Addressing the findings of the report, Dr Belinda Bell – Mermaids’ chair of trustees – said the charity’s board has accepted the report’s recommendations, saying becoming an “organisation which embraces equity, diversity, inclusion and anti-oppressive practice” is a “strategic priority”. 

“I want to apologise unreservedly to anyone who has experienced oppression in any form,” Bell continued. “Every member of this board considers equity, diversity and inclusion to be of the utmost importance, and we believe the individual cases that have informed this report are deeply concerning. 

“Every person at Mermaids should feel supported, heard and valued in the workplace, and we take responsibility for the institutional weaknesses that failed you.”

Bell noted the report had “shone a light on representation and discrimination within the organisation” and said Mermaids would work to challenge the issues raised in the report. 

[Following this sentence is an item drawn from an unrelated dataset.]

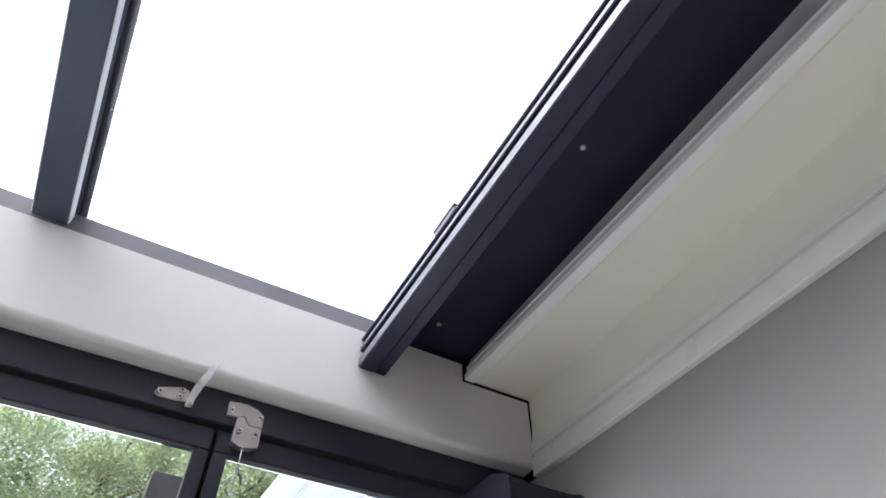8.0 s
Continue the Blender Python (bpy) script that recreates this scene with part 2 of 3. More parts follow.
def disc(center, axis, radius, height, segments=14, dome=0.0, bm=None):
    """A short cylinder with a chamfered, slightly domed head, its foot at center."""
    bm = bm or bmesh.new()
    q = Vector(axis).to_track_quat("Z", "Y")
    rings = []
    for r, h in ((radius, 0), (radius, height * 0.6), (radius * 0.8, height)):
        rings.append([bm.verts.new(Vector(center) + q @ Vector((r * math.cos(2 * math.pi * i / segments), r * math.sin(2 * math.pi * i / segments), h))) for i in range(segments)])
    top = bm.verts.new(Vector(center) + q @ Vector((0, 0, height + dome)))
    for a, b in zip(rings, rings[1:]):
        for i in range(segments):
            j = (i + 1) % segments
            bm.faces.new((a[i], a[j], b[j], b[i]))
    for i in range(segments):
        bm.faces.new((rings[-1][i], rings[-1][(i + 1) % segments], top))
    bm.faces.new(rings[0][::-1])
    return bm


def tube_along(points, radius, segments=8, bm=None, taper=None):
    bm = bm or bmesh.new()
    rings = []
    for k, p in enumerate(points):
        p = Vector(p)
        d = (Vector(points[min(k + 1, len(points) - 1)]) - Vector(points[max(k - 1, 0)])).normalized()
        q = d.to_track_quat("Z", "Y")
        r = radius if taper is None else taper[k]
        rings.append([bm.verts.new(p + q @ Vector((r * math.cos(2 * math.pi * i / segments), r * math.sin(2 * math.pi * i / segments), 0))) for i in range(segments)])
    for a, b in zip(rings, rings[1:]):
        for i in range(segments):
            j = (i + 1) % segments
            bm.faces.new((a[i], a[j], b[j], b[i]))
    bm.faces.new(rings[0][::-1])
    bm.faces.new(rings[-1])
    return bm


def structure(name, bm, material, label, bevel=0.0, parent=None):
    return tagged(part(name, bm, material, parent, bevel=bevel), label, "", "", "structure")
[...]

She said: “We know we cannot effectively fulfil our mission to support transgender, non-binary and gender diverse children, young people and their families if we fail to support and actively listen to our marginalised staff. 

“No one at Mermaids should ever feel abandoned or confronted by the stereotypes that we as a charity work so hard to dismantle. 

“Our charity should not tolerate discriminatory or harassing behaviour whatsoever, and we commit to investing in the skills, processes and guidance required to ensure we uphold the highest standards in this regard.”

A spokesperson for Mermaids said: “In 2022, Mermaids decided to carry out a frank and honest appraisal of our internal culture and how we measure up in terms of equity, diversity and inclusion and to understand oppression which our staff experienced. We thank our staff for their honesty and bravery throughout this process.

“An independent external report which we commissioned has highlighted a number of significant challenges for us. Today we are sharing the recommendations from this report and the next steps which the team are already taking. 

“We know we must do better and we are absolutely committed to doing so, and are implementing the report’s recommendations as a priority.”